At Ididio, we like to create visualizations with our data to explore metrics we’ve read about recently. For example, this Bloomberg article discusses the diminishing career guarantee of college degrees and shrinking of the wage advantage that degrees used to provide.
To investigate this, we looked at the distribution of unemployment rates based on individual college majors. Each dot represents a major under a broad category and the size of the dot indicates the number of people with that major regardless of employment – the larger the circle, the more people have that major.
The dots’ position from left to right reflects how high the unemployment rate is for people with that major. Rather than an even distribution of unemployment across the board, we see specific categories that tend to have majors that fall behind.
At a glance, the humanities majors seem to have both the most people with high unemployment of all of the categories, and the most majors that have high unemployment. However, that category is certainly not alone – a few other categories of majors also have relatively high representation above the national rate.
That first chart, however, accounts for all college graduates, while the Bloomberg article speaks more to recent graduates. What if we restrict our view to only the employment of people under 35, where recent graduates make up a higher proportion of workers. Does the distribution change?

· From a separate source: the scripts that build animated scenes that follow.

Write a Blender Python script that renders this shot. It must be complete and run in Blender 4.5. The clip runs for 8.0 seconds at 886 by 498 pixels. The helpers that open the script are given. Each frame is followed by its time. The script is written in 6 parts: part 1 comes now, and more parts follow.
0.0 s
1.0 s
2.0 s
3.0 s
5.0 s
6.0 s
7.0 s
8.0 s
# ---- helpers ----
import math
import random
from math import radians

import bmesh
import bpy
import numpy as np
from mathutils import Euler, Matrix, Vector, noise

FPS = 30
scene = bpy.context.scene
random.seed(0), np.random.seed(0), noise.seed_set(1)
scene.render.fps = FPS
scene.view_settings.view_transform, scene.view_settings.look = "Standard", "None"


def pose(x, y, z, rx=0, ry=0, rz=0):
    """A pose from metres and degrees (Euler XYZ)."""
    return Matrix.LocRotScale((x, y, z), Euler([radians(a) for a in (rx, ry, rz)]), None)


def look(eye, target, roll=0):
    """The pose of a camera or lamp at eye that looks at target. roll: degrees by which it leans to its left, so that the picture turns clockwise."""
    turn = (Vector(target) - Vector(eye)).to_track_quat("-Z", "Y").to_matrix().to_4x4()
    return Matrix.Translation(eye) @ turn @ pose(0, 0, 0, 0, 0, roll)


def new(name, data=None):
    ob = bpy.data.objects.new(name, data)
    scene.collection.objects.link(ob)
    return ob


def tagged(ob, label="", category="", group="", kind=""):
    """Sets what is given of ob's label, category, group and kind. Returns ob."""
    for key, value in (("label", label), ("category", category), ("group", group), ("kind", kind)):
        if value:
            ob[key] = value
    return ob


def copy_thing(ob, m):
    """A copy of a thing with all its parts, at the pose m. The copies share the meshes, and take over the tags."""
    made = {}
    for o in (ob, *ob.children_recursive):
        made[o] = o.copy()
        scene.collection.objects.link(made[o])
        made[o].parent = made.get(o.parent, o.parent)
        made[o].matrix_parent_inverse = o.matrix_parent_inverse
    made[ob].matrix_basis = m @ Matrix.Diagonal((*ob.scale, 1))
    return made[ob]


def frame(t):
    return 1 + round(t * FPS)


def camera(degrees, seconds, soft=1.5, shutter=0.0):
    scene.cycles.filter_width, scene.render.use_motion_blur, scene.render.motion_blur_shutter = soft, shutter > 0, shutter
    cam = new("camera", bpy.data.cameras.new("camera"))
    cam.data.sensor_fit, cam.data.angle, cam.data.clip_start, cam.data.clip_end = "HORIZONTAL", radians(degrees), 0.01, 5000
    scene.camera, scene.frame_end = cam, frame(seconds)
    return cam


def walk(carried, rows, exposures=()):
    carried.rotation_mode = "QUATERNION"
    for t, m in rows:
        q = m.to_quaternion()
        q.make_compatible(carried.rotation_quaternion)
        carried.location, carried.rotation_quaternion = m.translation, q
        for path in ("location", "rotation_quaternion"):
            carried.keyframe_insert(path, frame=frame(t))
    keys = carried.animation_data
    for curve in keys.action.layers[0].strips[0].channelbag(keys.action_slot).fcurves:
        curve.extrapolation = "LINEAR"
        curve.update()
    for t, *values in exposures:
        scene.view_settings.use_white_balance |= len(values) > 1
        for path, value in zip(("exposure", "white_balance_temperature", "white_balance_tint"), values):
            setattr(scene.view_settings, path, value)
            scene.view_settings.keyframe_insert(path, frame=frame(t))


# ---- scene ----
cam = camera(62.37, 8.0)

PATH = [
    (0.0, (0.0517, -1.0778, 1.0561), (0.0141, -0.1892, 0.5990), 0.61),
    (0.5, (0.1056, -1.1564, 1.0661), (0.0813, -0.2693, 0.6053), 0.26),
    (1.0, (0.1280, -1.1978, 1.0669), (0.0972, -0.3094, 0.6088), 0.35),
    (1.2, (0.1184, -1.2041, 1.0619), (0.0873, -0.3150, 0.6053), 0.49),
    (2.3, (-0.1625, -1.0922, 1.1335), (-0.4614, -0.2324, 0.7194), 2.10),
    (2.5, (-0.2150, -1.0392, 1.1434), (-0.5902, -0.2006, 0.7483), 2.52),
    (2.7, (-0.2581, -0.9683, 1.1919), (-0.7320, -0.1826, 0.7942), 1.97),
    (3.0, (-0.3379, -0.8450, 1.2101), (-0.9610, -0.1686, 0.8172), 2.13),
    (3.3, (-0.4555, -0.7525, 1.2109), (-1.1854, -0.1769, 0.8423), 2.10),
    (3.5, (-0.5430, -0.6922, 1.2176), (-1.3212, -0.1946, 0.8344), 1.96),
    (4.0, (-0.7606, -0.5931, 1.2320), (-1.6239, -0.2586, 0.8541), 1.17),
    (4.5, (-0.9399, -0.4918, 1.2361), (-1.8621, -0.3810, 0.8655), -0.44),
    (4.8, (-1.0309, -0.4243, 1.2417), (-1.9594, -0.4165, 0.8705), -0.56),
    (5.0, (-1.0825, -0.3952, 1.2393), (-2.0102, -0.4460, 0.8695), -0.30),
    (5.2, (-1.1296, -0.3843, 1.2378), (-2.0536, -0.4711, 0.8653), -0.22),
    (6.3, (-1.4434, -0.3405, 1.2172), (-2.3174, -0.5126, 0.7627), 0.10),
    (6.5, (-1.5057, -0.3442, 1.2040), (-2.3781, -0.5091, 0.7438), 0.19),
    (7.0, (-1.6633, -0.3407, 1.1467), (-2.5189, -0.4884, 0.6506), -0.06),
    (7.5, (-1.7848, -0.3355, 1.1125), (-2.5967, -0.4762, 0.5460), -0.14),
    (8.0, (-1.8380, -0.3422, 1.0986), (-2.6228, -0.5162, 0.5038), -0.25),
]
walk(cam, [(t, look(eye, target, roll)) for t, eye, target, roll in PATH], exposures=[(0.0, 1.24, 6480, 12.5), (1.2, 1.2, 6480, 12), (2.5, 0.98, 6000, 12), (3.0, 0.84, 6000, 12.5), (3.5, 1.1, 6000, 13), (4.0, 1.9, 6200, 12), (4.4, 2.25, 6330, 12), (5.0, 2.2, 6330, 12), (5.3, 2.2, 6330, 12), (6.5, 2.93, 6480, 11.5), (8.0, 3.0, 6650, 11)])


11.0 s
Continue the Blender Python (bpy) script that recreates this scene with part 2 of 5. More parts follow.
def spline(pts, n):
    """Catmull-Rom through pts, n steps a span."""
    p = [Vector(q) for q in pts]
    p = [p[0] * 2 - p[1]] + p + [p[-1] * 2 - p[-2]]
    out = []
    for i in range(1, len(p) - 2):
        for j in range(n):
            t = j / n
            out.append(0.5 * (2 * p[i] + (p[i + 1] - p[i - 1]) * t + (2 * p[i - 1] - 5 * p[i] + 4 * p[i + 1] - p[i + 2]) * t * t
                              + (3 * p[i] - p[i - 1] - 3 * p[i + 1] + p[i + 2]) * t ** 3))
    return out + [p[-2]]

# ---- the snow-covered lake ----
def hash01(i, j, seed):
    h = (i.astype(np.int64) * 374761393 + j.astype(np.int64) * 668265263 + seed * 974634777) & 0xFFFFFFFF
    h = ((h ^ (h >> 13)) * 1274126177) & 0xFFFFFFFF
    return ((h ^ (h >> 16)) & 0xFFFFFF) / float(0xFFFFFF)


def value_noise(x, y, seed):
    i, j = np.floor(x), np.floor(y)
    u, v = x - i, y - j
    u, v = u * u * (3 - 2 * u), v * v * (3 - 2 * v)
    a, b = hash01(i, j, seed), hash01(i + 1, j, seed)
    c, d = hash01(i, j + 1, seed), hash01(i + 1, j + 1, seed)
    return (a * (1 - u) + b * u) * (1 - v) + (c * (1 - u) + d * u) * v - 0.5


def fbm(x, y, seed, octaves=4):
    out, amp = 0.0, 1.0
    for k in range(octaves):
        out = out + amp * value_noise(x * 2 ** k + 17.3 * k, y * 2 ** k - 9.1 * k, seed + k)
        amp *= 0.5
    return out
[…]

Directly comparing the two, the overall trends don’t seem to change all that much. The national average unemployment rate is a little below 4% for all workers, but jumps up to around 5% when we look exclusively at those age 35 and under. So, while the unemployment rates of various majors don’t change dramatically, the standard that they have to beat becomes lower (or higher, depending on how you look at it). Degrees that were above the national rate are below it for the younger ages.
As before, the humanities seem to have the lion’s share of majors that have challenges with employment. In fact, this is what might be causing the larger issues shown in the Bloomberg article.
This suggests to us two things: 1) Recent graduates are having more issues with unemployment than all graduates overall, but, 2) this issue tends to be more pronounced in a few specific broad categories and majors.
Our takeaway from this is that college degrees are still a valuable asset – if you’ve got the right one. When going to college to get a degree, what’s important is choosing a degree will lead to your own success.
Fortunately, at Ididio we strive to give you as much information about careers, programs, and schools as we can, so that you can find the majors that will help you succeed with certainty in the long run.